先週末、ピアノのソロ・コンサートに行ってきました。
美術館でのコンサート、穏やかな雰囲気で、とても心地よい空間でした。
詩の朗読のあと、静かにピアノに向き合い、演奏をはじめられた『あじさい』という曲が、心の襞にしっとりと染み込むように感じられました。
この曲は、ピアノでのソロがとても映えるように思いました。
このCDにも『あ・じ・さ・い』という曲が収録されています。
音の厚みという点では、やはりこちらのほうに軍配は上がるものの、しっとりとした佇まいは同じ。
『Sixth sense』、『邂逅』、『あじさい』等のオリジナルに加え、『フライ・ミー・トゥ・ザ・ムーン』を収録して頂けると、個人的には最強のCDに、とひとり笑いです。
ホホホ……。
ま、無理なことは重々承知。
『みんなのために、ひとりの誰かのために』というスローガンは、ガツンと胸を貫きます。

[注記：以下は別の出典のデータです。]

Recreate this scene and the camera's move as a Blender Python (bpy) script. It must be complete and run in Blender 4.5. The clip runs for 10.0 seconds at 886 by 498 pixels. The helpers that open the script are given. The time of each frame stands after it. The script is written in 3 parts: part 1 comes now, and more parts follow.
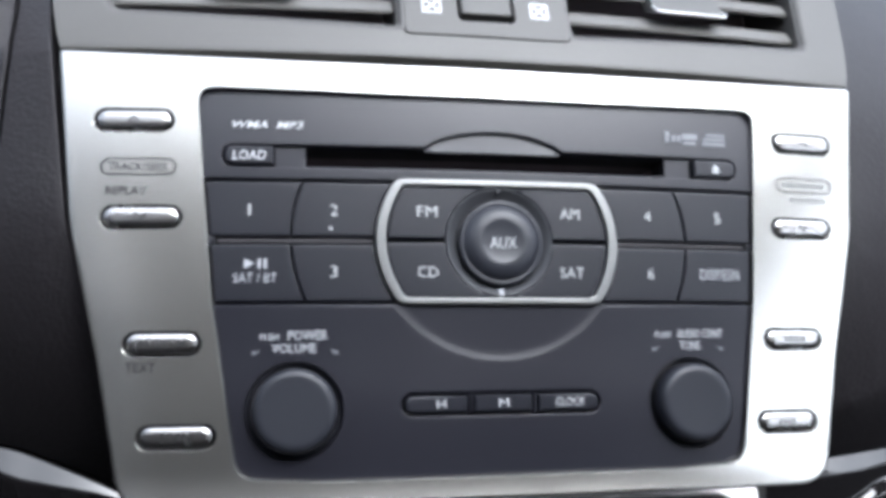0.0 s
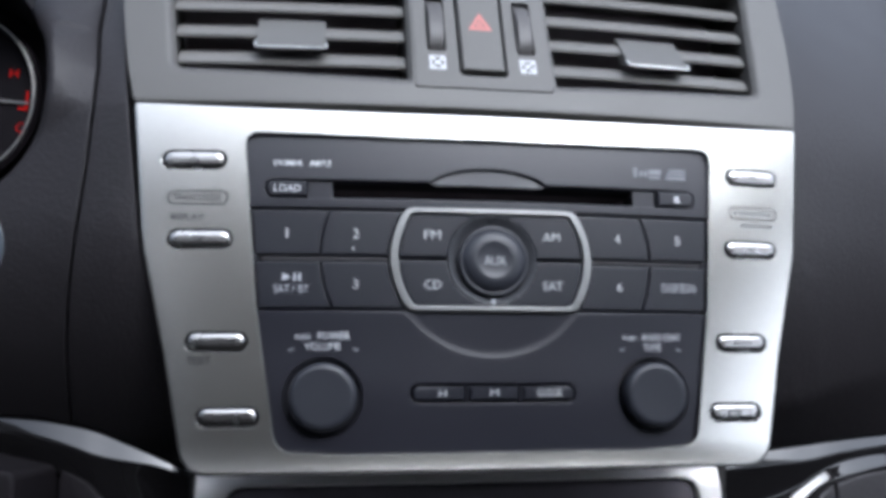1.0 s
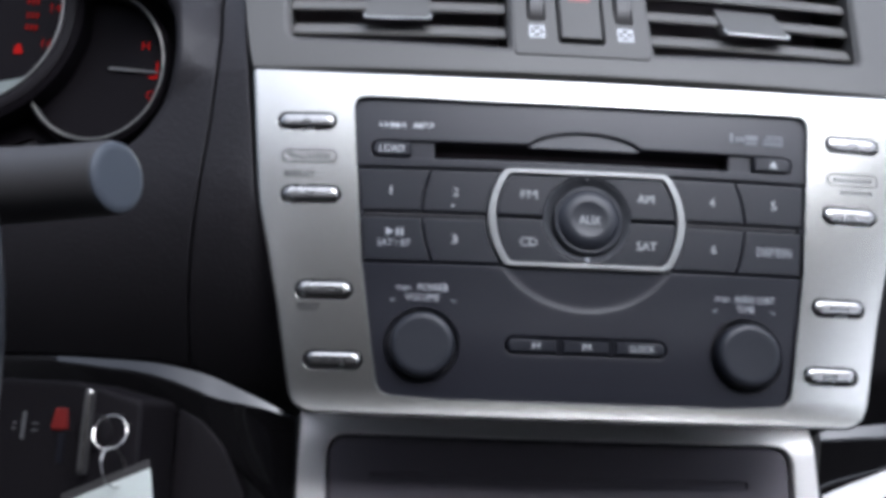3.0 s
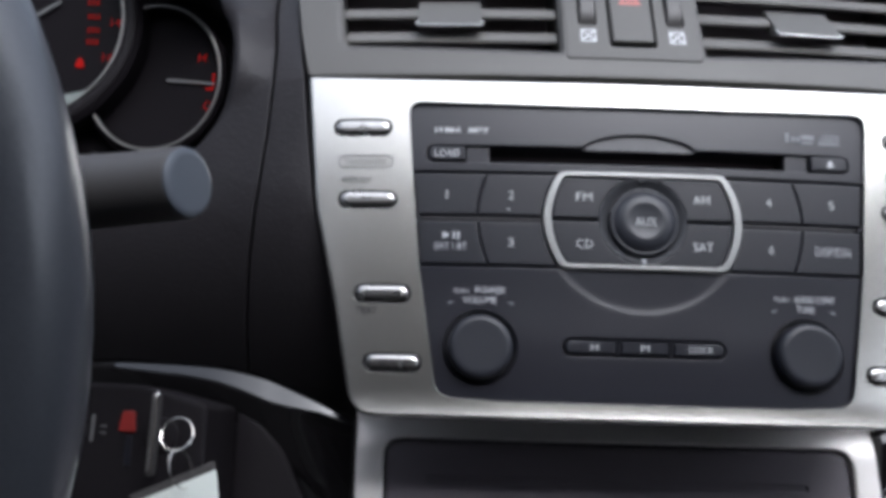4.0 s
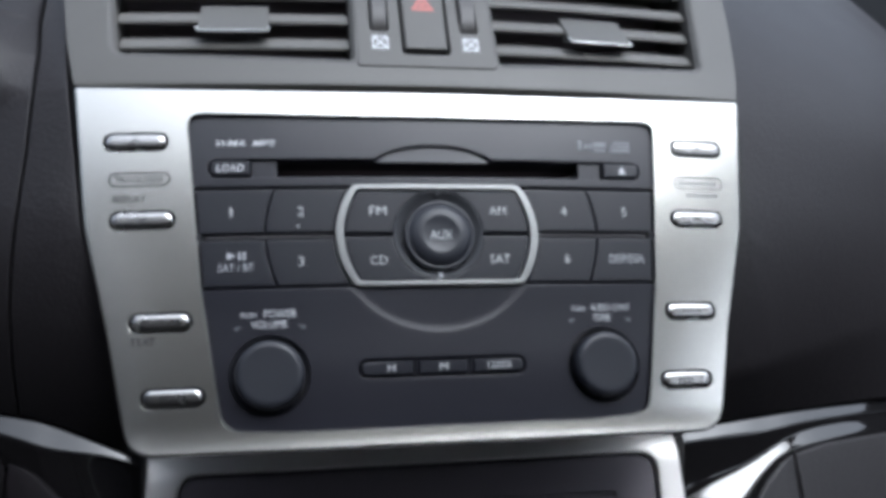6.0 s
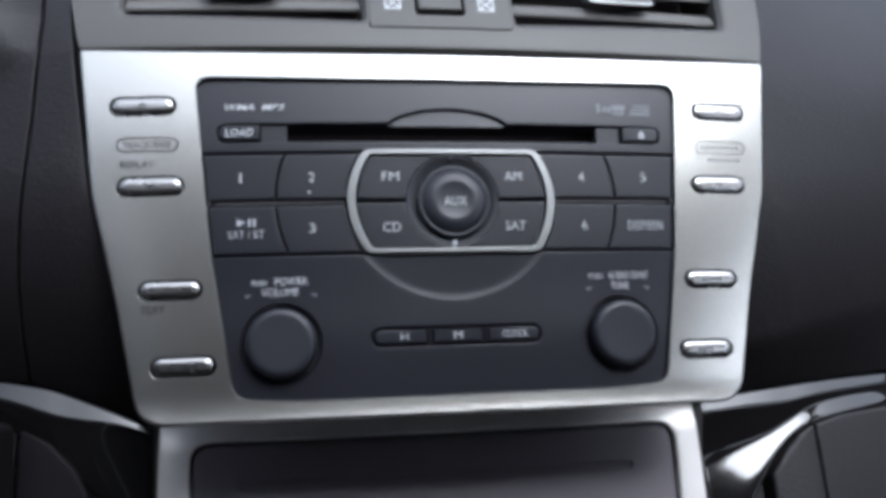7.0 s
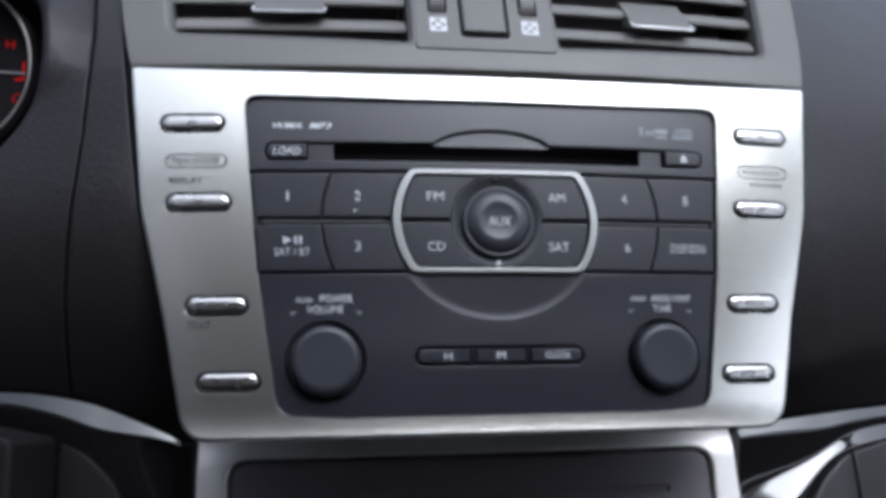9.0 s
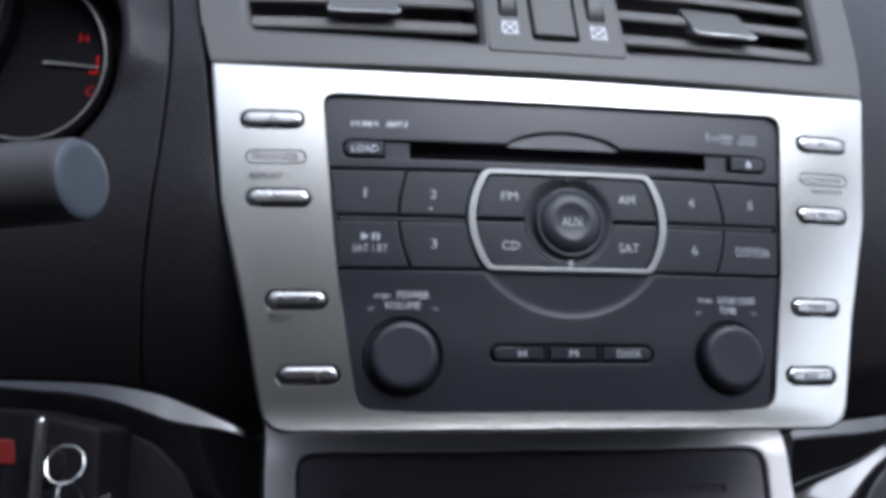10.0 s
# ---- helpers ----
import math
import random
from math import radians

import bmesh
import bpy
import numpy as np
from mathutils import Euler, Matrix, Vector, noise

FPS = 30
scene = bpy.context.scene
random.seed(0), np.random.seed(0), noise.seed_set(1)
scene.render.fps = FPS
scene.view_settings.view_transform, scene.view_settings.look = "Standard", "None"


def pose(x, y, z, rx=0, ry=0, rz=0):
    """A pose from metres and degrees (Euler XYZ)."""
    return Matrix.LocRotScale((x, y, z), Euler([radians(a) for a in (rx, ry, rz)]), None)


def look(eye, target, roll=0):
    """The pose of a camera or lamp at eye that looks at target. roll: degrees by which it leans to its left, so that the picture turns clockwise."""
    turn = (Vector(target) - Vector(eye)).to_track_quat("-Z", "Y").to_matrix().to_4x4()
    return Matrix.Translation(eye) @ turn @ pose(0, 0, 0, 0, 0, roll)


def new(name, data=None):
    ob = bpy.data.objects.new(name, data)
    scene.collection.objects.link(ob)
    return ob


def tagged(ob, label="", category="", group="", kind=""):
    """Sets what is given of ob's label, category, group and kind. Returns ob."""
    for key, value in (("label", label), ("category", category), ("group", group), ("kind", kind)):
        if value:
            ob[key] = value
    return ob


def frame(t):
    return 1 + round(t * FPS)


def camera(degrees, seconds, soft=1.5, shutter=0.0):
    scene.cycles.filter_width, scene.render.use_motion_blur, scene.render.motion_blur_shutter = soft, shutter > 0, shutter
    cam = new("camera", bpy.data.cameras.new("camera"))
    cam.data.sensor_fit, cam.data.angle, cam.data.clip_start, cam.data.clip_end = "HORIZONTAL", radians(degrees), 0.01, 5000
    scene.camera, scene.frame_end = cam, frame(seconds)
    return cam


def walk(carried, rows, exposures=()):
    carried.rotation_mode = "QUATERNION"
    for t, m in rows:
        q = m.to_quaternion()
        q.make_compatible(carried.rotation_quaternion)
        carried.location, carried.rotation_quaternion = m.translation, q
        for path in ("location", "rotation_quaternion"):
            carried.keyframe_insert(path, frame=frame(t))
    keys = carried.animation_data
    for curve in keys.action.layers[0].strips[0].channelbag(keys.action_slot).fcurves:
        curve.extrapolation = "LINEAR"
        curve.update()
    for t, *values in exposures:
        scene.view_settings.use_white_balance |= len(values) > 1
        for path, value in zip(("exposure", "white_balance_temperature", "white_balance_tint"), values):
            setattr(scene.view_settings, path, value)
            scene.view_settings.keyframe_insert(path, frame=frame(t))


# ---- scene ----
LEAN = 32.0          # the centre stack leans back by this many degrees
HEIGHT = 0.86        # height of the stack's middle above the road
STACK = pose(0, 0, HEIGHT, -LEAN, 0, 0)

cam = camera(56.0, 10.0, soft=4.5, shutter=0.15)
# seconds, eye in the stack's own axes, yaw to the left, pitch, roll
ROWS = [
    (0, -0.0694, -0.2755, -0.0649, -10.30, 10.42, -1.18),
    (0.3, -0.0555, -0.3004, -0.0667, -8.48, 11.18, -1.60),
    (0.5, -0.0566, -0.3115, -0.0690, -8.66, 11.10, -1.55),
    (0.7, -0.0605, -0.3186, -0.0767, -7.91, 11.91, -1.89),
    (1, -0.0721, -0.3355, -0.0748, -8.79, 11.40, -0.62),
    (1.2, -0.0737, -0.3382, -0.0729, -8.95, 11.93, -0.71),
    (1.5, -0.0714, -0.3399, -0.0784, -9.56, 11.98, -0.29),
    (1.7, -0.0661, -0.3420, -0.0846, -8.68, 12.51, -0.17),
    (2, -0.0718, -0.3453, -0.0846, -5.96, 11.92, -0.08),
    (2.2, -0.0724, -0.3442, -0.0853, -5.50, 11.59, 0.47),
    (2.5, -0.0772, -0.3406, -0.0902, -4.55, 11.69, 1.18),
    (2.7, -0.0732, -0.3421, -0.0943, -3.44, 11.69, 1.48),
    (3.8, -0.0878, -0.3476, -0.1028, -1.08, 12.69, 1.75),
    (4, -0.0875, -0.3471, -0.1040, -0.37, 12.75, 1.63),
    (4.2, -0.0861, -0.3458, -0.1031, -0.29, 12.18, 1.72),
    (4.5, -0.0886, -0.3434, -0.0998, -0.79, 12.15, 1.42),
    (4.7, -0.0895, -0.3422, -0.0986, -1.56, 12.21, 1.13),
    (5, -0.0959, -0.3341, -0.0910, -2.40, 13.00, 1.21),
    (5.2, -0.0968, -0.3339, -0.0803, -5.45, 11.07, 0.93),
    (5.5, -0.0830, -0.3438, -0.0826, -8.58, 11.95, -0.42),
    (5.7, -0.0724, -0.3442, -0.0869, -9.61, 13.25, -1.64),
    (6, -0.0570, -0.3336, -0.0940, -10.05, 12.82, -2.73),
    (6.2, -0.0531, -0.3278, -0.0942, -10.34, 11.55, -2.91),
    (7.3, -0.0595, -0.3248, -0.0925, -8.54, 10.73, -2.33),
    (7.5, -0.0662, -0.3250, -0.0897, -8.74, 10.98, -1.97),
    (7.7, -0.0672, -0.3254, -0.0897, -8.13, 11.27, -1.82),
    (8, -0.0735, -0.3226, -0.0918, -8.38, 12.49, -1.83),
    (8.2, -0.0716, -0.3232, -0.0911, -7.84, 11.98, -1.74),
    (8.5, -0.0720, -0.3247, -0.0910, -8.18, 11.77, -1.61),
    (8.7, -0.0698, -0.3260, -0.0917, -8.03, 12.05, -1.40),
    (9, -0.0698, -0.3252, -0.0932, -8.36, 12.14, -1.45),
    (9.2, -0.0694, -0.3255, -0.0924, -8.29, 11.88, -1.44),
    (9.5, -0.0733, -0.3246, -0.0917, -8.84, 11.96, -1.30),
    (9.7, -0.0796, -0.3217, -0.0933, -9.41, 11.79, -1.54),
    (9.8, -0.0887, -0.3241, -0.0935, -9.72, 11.27, -1.07),
    (10, -0.1048, -0.3250, -0.0957, -9.10, 12.35, -0.53),
]
walk(cam, [(t, STACK @ Matrix.Translation((x, y, z)) @ pose(0, 0, 0, 0, 0, yaw) @ pose(0, 0, 0, 90 + pitch, 0, 0) @ pose(0, 0, 0, 0, 0, roll))
           for t, x, y, z, yaw, pitch, roll in ROWS],
     [(0.0, 1.97, 5730, 8), (0.5, 1.59, 5680, 8), (1.0, 1.46, 5580, 9), (1.5, 1.44, 5560, 10), (2.0, 1.35, 5550, 11), (2.5, 1.29, 5550, 11), (4.0, 1.18, 5780, 10), (4.5, 1.40, 5830, 10), (5.0, 1.55, 5780, 10), (5.5, 1.50, 5680, 9), (6.0, 1.27, 5630, 7), (7.5, 1.24, 5580, 9), (9.5, 1.24, 5580, 9), (10.0, 1.12, 5480, 10)])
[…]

個人的には、政治はそうあるべきだと思いますし、社会自体もそうあるべきのように思います。
ま、でも、それはある意味理想。
チベット奥地にあるとされるシャングリラ。
誰の心の奥に静かにしまってある思いのようなもの。
わかってはいるものの、と言う類に分類される理想のひとつなのかもしれません
時間待ちのために訪れたカフェでの光景。
時計の針が12時に近づくにつれ、訪れる客足が増えます。
店内の椅子に腰かけ、順番待ちをする家族。
しばらくして、新たに入店してきたお客さん。
待っているお客さんを追い越すようにお店の方に言葉をかけます。
『そこのテーブルを2つに分けてもらうと座れるのですが……』、と。
4人掛けのテーブルに腰を据えていたお客さんが肩身を狭くされていました。
どんな時も同じです。
例え、それが正論でも、状況や温度差によって、相手を傷つけることがあるもの。
そうなれば、それはもう正論でもなんでもなく、身勝手極まりないわがままへと堕ちていきます。
何かの壁にぶつかったとき、相手の立場になって考えることをすれば、自ずと取るべき態度はわかるもの。
扉を開けて店内を見回し、
お店の方に、少々お待ちいただけますか?
と訊かれ、
またにします、と帰られたお客さん。
ごく当たり前の対応を目の当たりにして、なぜだかほっとしました。
家内も娘も同じ思いのようで、
な~、と言いつつ、蜂蜜のかかったピザを口に運んではリンゴジュースを頂きました。
ホホホ……。
映画にしてもCDにしても同じ。
観た人、買った人だけのために制作されてはいないはず。
好きなシーンやそうでない表現があって当たり前。
でも、『カサブランカ』や『アメリカン・グラフィティ』は、ケチをつけるところがありません。
先日、購入したCD『Mutation』というアルバムも、今ではお気に入りのひとつです。
感性が合うと気分が高揚します。
若い頃の恋愛にも通じます。
同じ景色を見て、同じ思いにふける……。
時間が経てば収まる熱病のようなもの。
ふたつ並べて書いた円の上を自由電子のように感性が回ります。
近づいたかな、と思えばまた遠ざかったり……。
世の中には無数の円があり、それぞれの感性が行き交っているのではないですかね。
仲良くなったり、疎遠になったり、と。
そう思うと、人の縁は不思議です。
止まることのない円の出会い。
次は、どんな縁に出会うのか、そんなことを思うと楽しみがまたひとつ増えていきます。